I loved college. It was a life-changing experience. I went to Edinboro University in Pennsylvania. I hadn't even known that school existed, but my mother searched online for the top 10 schools with disability support, and Edinboro came up at #3. My mom made me apply. Once I got in, we visited campus and found they had great disability support, like personal care attendants (PCAs) on campus around the clock and transportation on and off campus. They just had everything. And it wasn't segregated—it was a normal university. They had about 500 students with different types of disabilities, and I was just glad that I wasn't going to be the only one anymore. I decided that that was where I wanted to go, but my mom said, "You can't go. It's too far away." I had been in vocational rehabilitation in Texas since I was 14, so everybody knew that I was going to college. But when it came time for me to go, they said, "Wait a second. We're not going to pay for you to go out of state. I got into some schools in Texas too but they didn't have the disability supports and transportation. How was I going to get back and forth?" Deep down I believe my mother wanted me to go to Edinboro, but I'm her baby and it was so far! To overcome this problem, we drove there and she stayed with me for two weeks. We also had to deal with the financial aspect of college. Texas Voc Rehab didn't want to pay because the school was out of state. My mom and I wrote to Austin, the state capital, and made it clear that it was the best opportunity and that Texas did not offer an equivalent program. They paid what they would have if I was in Texas. In order to cover the rest, I got scholarships and student loans.

Social Development

Elementary school was OK; I felt like I was just like anybody else. But in junior high school, things started to change, and I didn't know why. People started treating me differently. Now that I look back on it, I think that it was just my age and my perception of the way things were supposed to be. But some of it was kids being mean. I hated high school. I wanted to get out of high school so badly. One thing I found that really helped me was getting involved in theater. I think that's really what saved me from depression. But I excelled in high school—it wasn't the academic part I didn't like.

Independent Living

Once I got to college and was on my own for the first time, I realized I had book sense but there were certain things I didn't know. I had to learn how to do laundry. Even though I didn't know how to do it, I had to tell somebody how I wanted it done. A couple times when I first got to college, I would do my homework, but then the PCA wouldn't put it back in my backpack. So I had to realize that I had to be the one to say, "Please put that back in there!" Even now, I have to ask people, "Will you please vacuum?" Otherwise, they won't do it.

Advocacy

Growing up, I had a friend who had intellectual disabilities because of her CP. She knew what was going on around her, but she thought like an eight-year-old. When I met her in elementary school, she didn't even talk. People would talk to her like a baby; they would talk baby talk. I was only five years old at the time, but I thought, "Nobody talks to me like that," so I just started talking to her, and she started talking back. I thought I broke her. I don't think I taught her how, but I think I gave her a reason to talk. She is the reason I got into the disability movement.

Employment

I looked for a job for a year and a half after college. I had about 15 interviews and got only a part-time job at a parent training center doing their newsletter. I wanted to get out on my own, but I knew I needed a full-time job to do that. My family was in Texas, and part of me wanted to stay there because that's where my supports were. However, another part knew that I actually needed to get out of Texas because, after being in Pennsylvania and seeing what other people were getting, I saw how lacking the services were for people with disabilities in Texas. I decided to broaden my horizons. Also, when I got out of college, I was engaged, and I wanted to get back to my fiancé, who was still in school. I started looking in Pennsylvania because that's where he grew up. Looking on the Internet, I found the DC Center for Independent Living along with a couple other independent living centers that were hiring. It also helped that my mother works at an independent living center in Texas, so I was always aware of them. She had been working there since I was 12, and I had done volunteer work. So I filled out the online application, and they called me for an interview. I didn't think they were going to call me back because nobody else had. I kept e-mailing and saying, "Have you reached a decision yet? Because I really want this opportunity." My supervisor George called me for a second time and started asking me questions like, "How big is your wheelchair?" That's not an interview question. He said, "You got the job. Can you start next week?"

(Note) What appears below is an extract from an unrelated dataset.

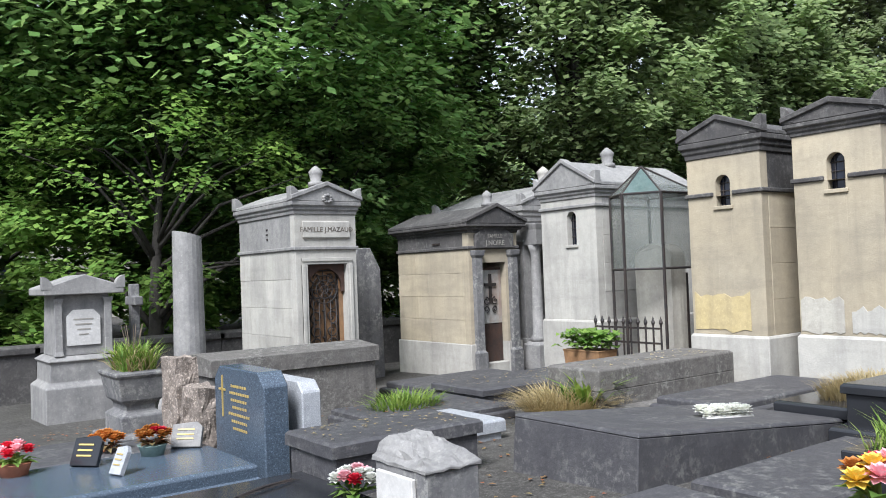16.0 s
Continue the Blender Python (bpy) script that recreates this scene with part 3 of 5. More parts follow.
def patch(cx, z0, x0, x1, za, zb, mat, label, wall_x, seed):
    """A ragged skin of repair mortar on a front that faces -x."""
    rng = random.Random(seed)
    t = thing("mortar_patch", pose(wall_x - .004, cx, z0, 0, 0, WEST), label, "patch", "repairs on the chapel fronts")
    n = 9
    lo = [(x0 + (x1 - x0) * i / n, za + rng.uniform(-.02, .03)) for i in range(n + 1)]
    hi = [(x0 + (x1 - x0) * i / n, zb + rng.uniform(-.05, .03)) for i in range(n + 1)]
    bm = B()
    prism(bm, lo + hi[::-1], -.004, .006)
    part("skin", bm, mat, t)


patch(16.56, -.47, -.46, .30, .60, 1.05, PATCH, "ochre mortar patch low on the yellowish chapel", 8.95, 5)
patch(15.18, -.45, -.46, .02, .60, .98, WHITE, "pale render patch on the beige chapel", 8.95, 6)
patch(15.18, -.45, .10, .46, .62, .88, PALE, "grey render patch on the beige chapel", 8.95, 7)
patch(12.38, -.45, -.44, .40, .62, .86, PALE, "damp grey render patch on the tall chapel", 8.90, 8)
patch(9.47, -.35, -.46, .46, .57, .84, WHITE, "pale render band on the broad chapel", 8.75, 9)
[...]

They gave me a month, so I had to find a place to live and get PCA care all within a month. I started working on November 6th, the day after my birthday last year, but I had some kinks to work out. Even though I started working then, I wasn't in the office until about two weeks after that. I went into the office, but they let me take care of what I needed to take care of. I had to get hooked in with vocational rehab here so that they could help me pay for my PCA care. My mom was here for three weeks because we weren't sure if all this would go well—it happened so fast. Part of me really wanted it, but part was scared and still is because my parents are still helping me quite a bit.

At DC Center for Independent Living, we provide four core services. We help people with disabilities find housing by giving them resources for housing. We also do advocacy legal services, teaching people about their rights according to the ADA and telling them what they should do if they are being discriminated against. We also provide peer counseling, which is people with disabilities helping other people with disabilities. I do that pretty much every day, and I also have a peer counseling group for women that meets every other Thursday. And our last service is independent skills—we train people in daily living skills. One example is our travel training service that teaches people how to get on the bus and the subway rather than take Metro Access. I also do intakes, taking people’s basic information like address and disability, and community outreach.

I have been trying to start a group for young people with disabilities, but I need youth to tell me, "OK, this is what we want to do." I don't want to assume anything because I my transition experience was eight years ago and in a whole different state.